▶ **To do**
Restate each of the lines below word for word and drop every picture.

▶ **Data excerpt**
****************************************

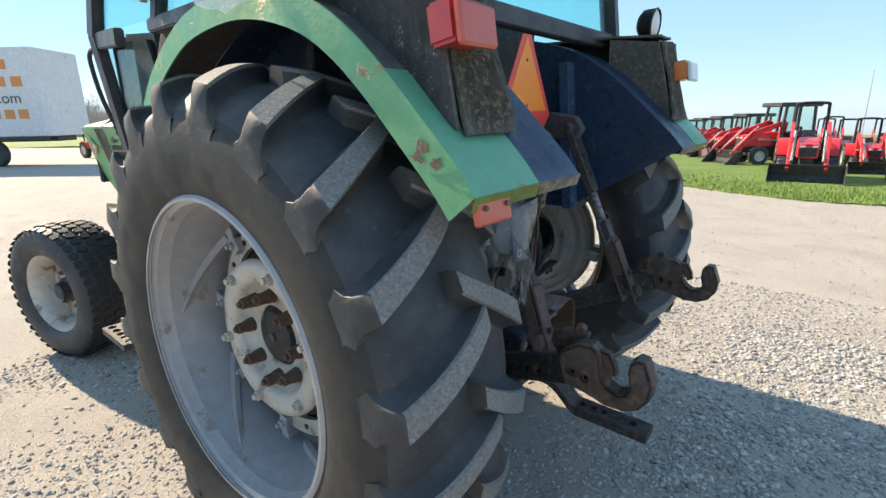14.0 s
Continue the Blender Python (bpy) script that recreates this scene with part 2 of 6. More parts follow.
M_DECALBLACK = worn("faded_black_decal", (0.022, 0.024, 0.022), (0.10, 0.16, 0.09), 0.2, (0.08, 0.09, 0.07), 0.3, 0.5, 0.0, 14)
M_DECALGREEN = worn("dark_green_lettering", (0.055, 0.125, 0.075), (0.3, 0.35, 0.3), 0.2, (0.12, 0.17, 0.12), 0.3, 0.5, 0.0, 30)
M_DECALGREY = worn("faded_grey_lettering", (0.16, 0.17, 0.165), (0.5, 0.5, 0.48), 0.25, (0.3, 0.31, 0.28), 0.3, 0.5, 0.0, 40)
M_DECALORANGE = worn("orange_round_decal", (0.62, 0.22, 0.06), (0.5, 0.45, 0.4), 0.3, (0.4, 0.3, 0.2), 0.3, 0.5, 0.0, 30)
M_SEAT = worn("dusty_black_vinyl", (0.030, 0.030, 0.032), (0.06, 0.055, 0.05), 0.3, (0.10, 0.09, 0.08), 0.35, 0.55, 0.0, 15)
M_TORN = worn("torn_tan_foam", (0.36, 0.26, 0.15), (0.07, 0.05, 0.04), 0.5, (0.22, 0.16, 0.10), 0.4, 0.9, 0.0, 16)
M_LINER = worn("stained_brown_headliner", (0.17, 0.13, 0.09), (0.06, 0.05, 0.04), 0.5, (0.13, 0.10, 0.07), 0.4, 0.9, 0.0, 9)


def plain(name, c, rough=0.5, metal=0.0, vary=0.25, scale=20.0):
    k = Mat(name, rough, metal)
    k.color(k.mix(k.noise(scale), tuple(v * (1 - vary) for v in c), tuple(min(1, v * (1 + vary)) for v in c)))
    k.bump(k.noise(scale * 4), 0.1, 0.003)
    return k.m


def lens(name, c):
    k = Mat(name, 0.28)
    k.color(k.mix(k.noise(30.0), tuple(v * 0.8 for v in c), c))
    k.b.inputs["Coat Weight"].default_value = 0.4
    k.bump(k.voronoi(220.0), 0.15, 0.003)
    return k.m


M_REDLENS = lens("red_lamp_lens", (0.55, 0.035, 0.03))
M_REFLECT = lens("faded_red_reflector", (0.60, 0.10, 0.055))
M_AMBER = lens("amber_lamp_lens", (0.75, 0.20, 0.03))
M_LAMPGLASS = lens("ribbed_lamp_glass", (0.72, 0.72, 0.66))
M_SMVO = plain("fluorescent_orange_film", (0.95, 0.26, 0.015), 0.35, 0, 0.05)
M_SMVR = plain("red_reflective_border", (0.75, 0.060, 0.038), 0.35, 0, 0.08)
M_CHROME = plain("chrome_rod", (0.78, 0.78, 0.78), 0.12, 1.0, 0.05)
M_WHITE = plain("white_print", (0.75, 0.75, 0.72), 0.5, 0, 0.05)
M_REDDOT = plain("red_print", (0.55, 0.06, 0.06), 0.5, 0, 0.05)
M_YELDOT = plain("yellow_green_print", (0.45, 0.50, 0.10), 0.5, 0, 0.05)
M_PINK = plain("faded_pink_print", (0.34, 0.17, 0.17), 0.4, 0, 0.3, 60)
M_STICKER = plain("black_sticker", (0.012, 0.012, 0.012), 0.35, 0, 0.05)
M_PAINTDAB = plain("splashed_white_paint", (0.62, 0.66, 0.70), 0.5, 0, 0.2, 60)
M_PAINTFAINT = plain("rubbed_pale_blue_paint", (0.10, 0.135, 0.18), 0.6, 0, 0.4, 60)
M_STRAW = plain("dry_chaff", (0.20, 0.125, 0.058), 0.95, 0, 0.4, 60)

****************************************

▶ **Correct answer**
14.0 s
Continue the Blender Python (bpy) script that recreates this scene with part 2 of 6. More parts follow.
M_DECALBLACK = worn("faded_black_decal", (0.022, 0.024, 0.022), (0.10, 0.16, 0.09), 0.2, (0.08, 0.09, 0.07), 0.3, 0.5, 0.0, 14)
M_DECALGREEN = worn("dark_green_lettering", (0.055, 0.125, 0.075), (0.3, 0.35, 0.3), 0.2, (0.12, 0.17, 0.12), 0.3, 0.5, 0.0, 30)
M_DECALGREY = worn("faded_grey_lettering", (0.16, 0.17, 0.165), (0.5, 0.5, 0.48), 0.25, (0.3, 0.31, 0.28), 0.3, 0.5, 0.0, 40)
M_DECALORANGE = worn("orange_round_decal", (0.62, 0.22, 0.06), (0.5, 0.45, 0.4), 0.3, (0.4, 0.3, 0.2), 0.3, 0.5, 0.0, 30)
M_SEAT = worn("dusty_black_vinyl", (0.030, 0.030, 0.032), (0.06, 0.055, 0.05), 0.3, (0.10, 0.09, 0.08), 0.35, 0.55, 0.0, 15)
M_TORN = worn("torn_tan_foam", (0.36, 0.26, 0.15), (0.07, 0.05, 0.04), 0.5, (0.22, 0.16, 0.10), 0.4, 0.9, 0.0, 16)
M_LINER = worn("stained_brown_headliner", (0.17, 0.13, 0.09), (0.06, 0.05, 0.04), 0.5, (0.13, 0.10, 0.07), 0.4, 0.9, 0.0, 9)


def plain(name, c, rough=0.5, metal=0.0, vary=0.25, scale=20.0):
    k = Mat(name, rough, metal)
    k.color(k.mix(k.noise(scale), tuple(v * (1 - vary) for v in c), tuple(min(1, v * (1 + vary)) for v in c)))
    k.bump(k.noise(scale * 4), 0.1, 0.003)
    return k.m


def lens(name, c):
    k = Mat(name, 0.28)
    k.color(k.mix(k.noise(30.0), tuple(v * 0.8 for v in c), c))
    k.b.inputs["Coat Weight"].default_value = 0.4
    k.bump(k.voronoi(220.0), 0.15, 0.003)
    return k.m


M_REDLENS = lens("red_lamp_lens", (0.55, 0.035, 0.03))
M_REFLECT = lens("faded_red_reflector", (0.60, 0.10, 0.055))
M_AMBER = lens("amber_lamp_lens", (0.75, 0.20, 0.03))
M_LAMPGLASS = lens("ribbed_lamp_glass", (0.72, 0.72, 0.66))
M_SMVO = plain("fluorescent_orange_film", (0.95, 0.26, 0.015), 0.35, 0, 0.05)
M_SMVR = plain("red_reflective_border", (0.75, 0.060, 0.038), 0.35, 0, 0.08)
M_CHROME = plain("chrome_rod", (0.78, 0.78, 0.78), 0.12, 1.0, 0.05)
M_WHITE = plain("white_print", (0.75, 0.75, 0.72), 0.5, 0, 0.05)
M_REDDOT = plain("red_print", (0.55, 0.06, 0.06), 0.5, 0, 0.05)
M_YELDOT = plain("yellow_green_print", (0.45, 0.50, 0.10), 0.5, 0, 0.05)
M_PINK = plain("faded_pink_print", (0.34, 0.17, 0.17), 0.4, 0, 0.3, 60)
M_STICKER = plain("black_sticker", (0.012, 0.012, 0.012), 0.35, 0, 0.05)
M_PAINTDAB = plain("splashed_white_paint", (0.62, 0.66, 0.70), 0.5, 0, 0.2, 60)
M_PAINTFAINT = plain("rubbed_pale_blue_paint", (0.10, 0.135, 0.18), 0.6, 0, 0.4, 60)
M_STRAW = plain("dry_chaff", (0.20, 0.125, 0.058), 0.95, 0, 0.4, 60)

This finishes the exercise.